O segundo turno com um partido governista em Macapá
Em Macapá, a presença do PSOL com o candidato a vice-prefeito, Randolph Rodrigues, na chapa de Camilo Capiberibe é outro grande passo à direita.

A família Capiberibe é uma das mais tradicionais na política do Amapá. O pai, João Capiberibe, foi prefeito da capital, governador do estado por dois mandatos e depois senador, tendo sido cassado por compra de votos em uma jogada de um grupo político adversário.

O PSB é um partido que está na base de sustentação do governo Lula e Camilo Capiberibe fez sua campanha apoiando o governo federal. Passou para o segundo turno em primeiro lugar e existe uma chance real de chegar à prefeitura.

A presença do PSOL nessa aliança, e provavelmente na gestão Capiberibe, colocará este partido em uma prefeitura governista, na base de sustentação do governo Lula.
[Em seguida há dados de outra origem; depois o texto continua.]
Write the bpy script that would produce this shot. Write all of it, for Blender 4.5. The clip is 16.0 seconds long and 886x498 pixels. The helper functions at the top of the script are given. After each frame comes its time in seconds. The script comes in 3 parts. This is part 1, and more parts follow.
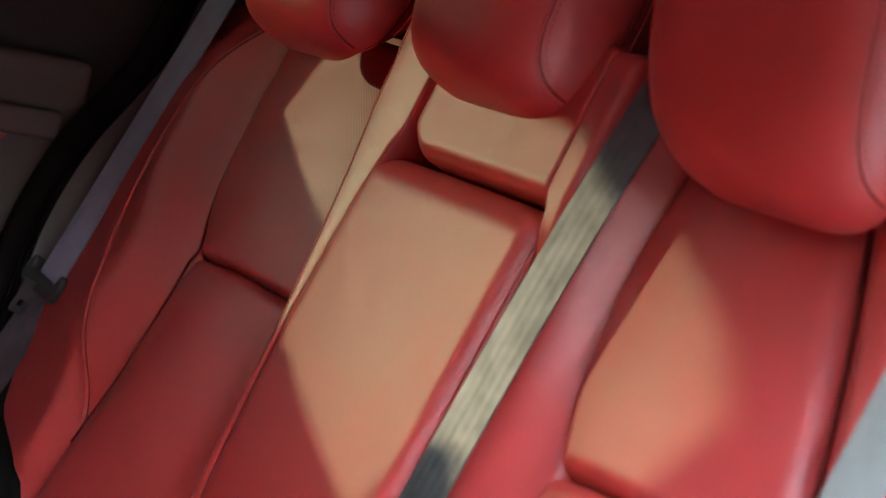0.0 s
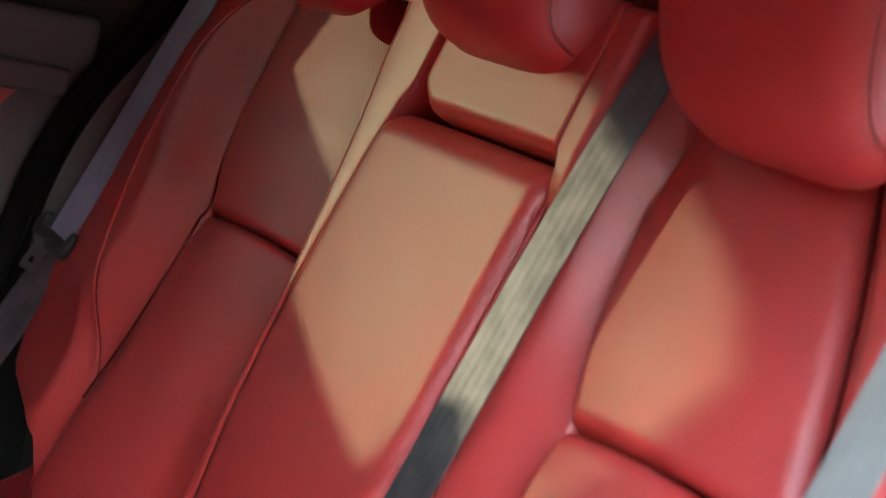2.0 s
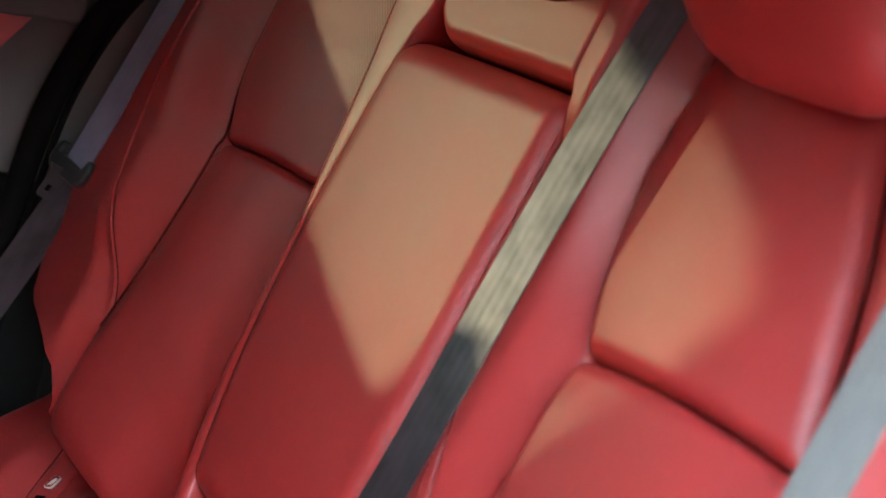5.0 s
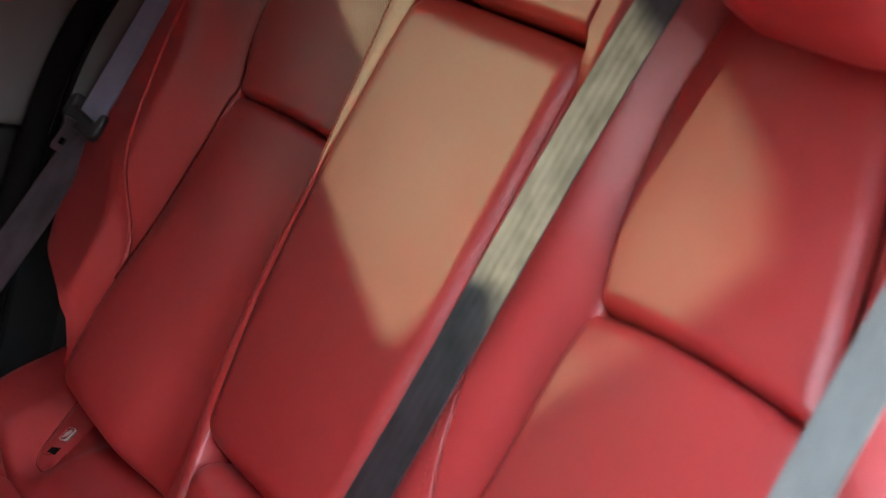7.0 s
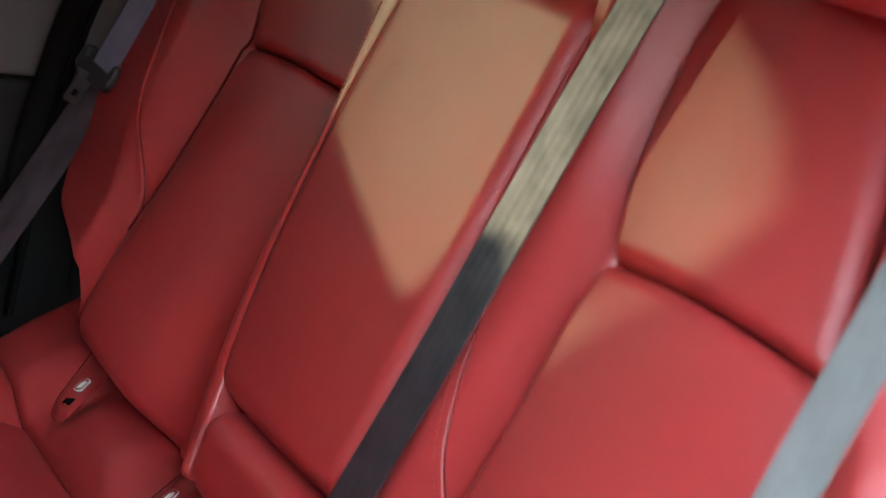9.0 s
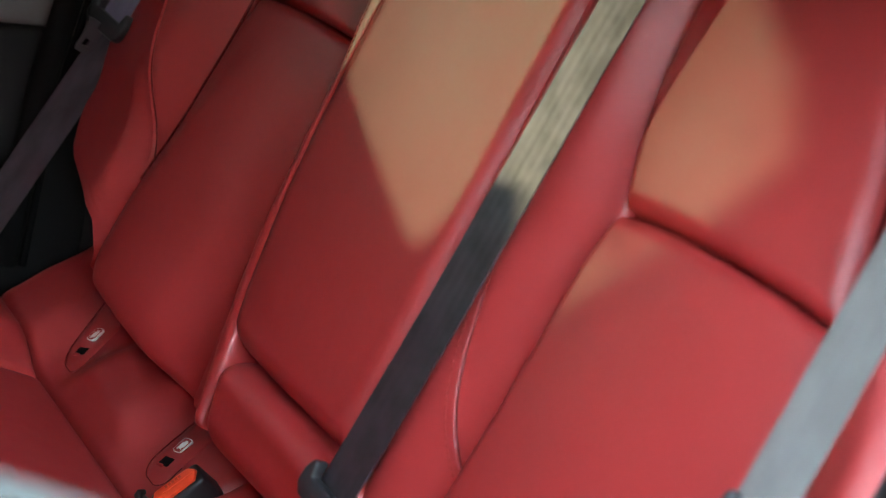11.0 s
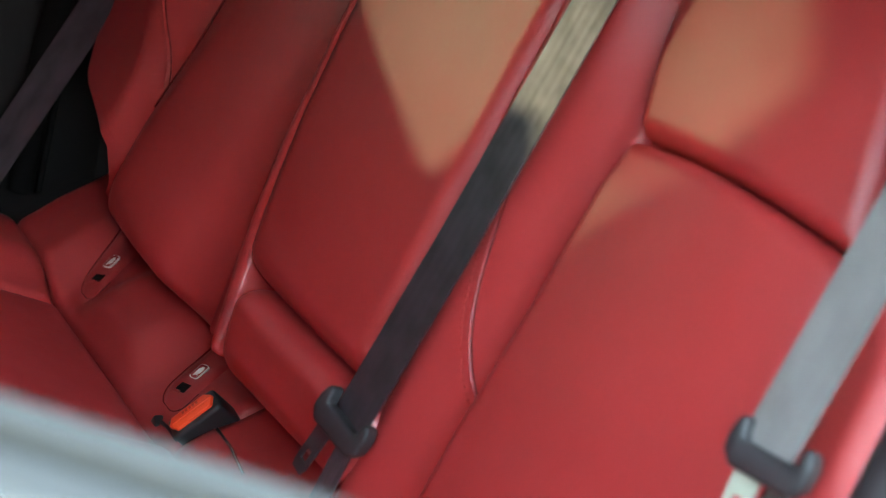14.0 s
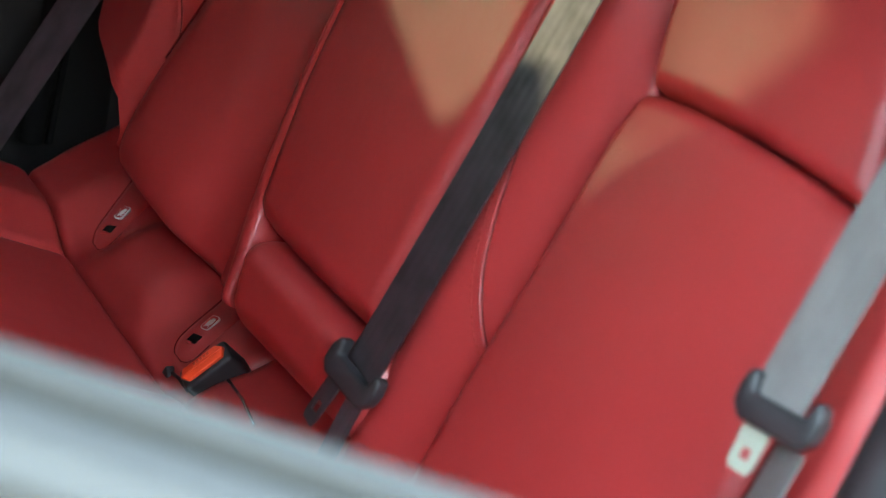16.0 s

Diferenças dentro da Frente de Esquerda
Em outras cidades, mesmo com a existência da Frente de Esquerda, as diferenças entre a campanha do PSTU e do PSOL foram claras. Havia uma diferença fundamental porque não existiam alianças com partidos burgueses nem financiamento de grandes empresas. Mas nem por isso não houve grandes diferenças.

Enquanto a campanha do PSTU tinha um conteúdo anticapitalista e de apoio às greves, o eixo da campanha de Ivan Valente, em São Paulo, foi o “Valente”, algo completamente despolitizado. O de Chico Alencar, no Rio, era que ele “faz a diferença”. Pior ainda, em Belém, a campanha do PSOL fez a defesa intransigente do mandato na prefeitura de Edmilson Rodrigues (hoje no PSOL, antes no PT), e não se diferenciou do governo federal “porque tem muita popularidade”.

Essa é a perspectiva do PSOL?
O financiamento pela Gerdau da campanha de Luciana e a aliança com um partido burguês e governista em Macapá foram dois passos no curso à direita do PSOL. Ambos foram legitimados pelas urnas. Agora podem ser, com mais facilidade, aceitos pelas outras correntes do partido.

Esse seria um erro gravíssimo porque foi exatamente o rumo do PT, em que tudo se justificava pelo crescimento eleitoral. As vitórias na realidade são sinais de adaptação ao nível de consciência da maioria das massas (que por sua vez é determinada pelas classes dominantes) e pelas regras da democracia burguesa, como a aceitação das alianças com qualquer um e o financiamento das grandes empresas. Tudo em nome do realismo eleitoral.

É assim que a democracia burguesa vai moendo e incorporando partidos. Foi assim com o PT e está sendo assim com o PSOL.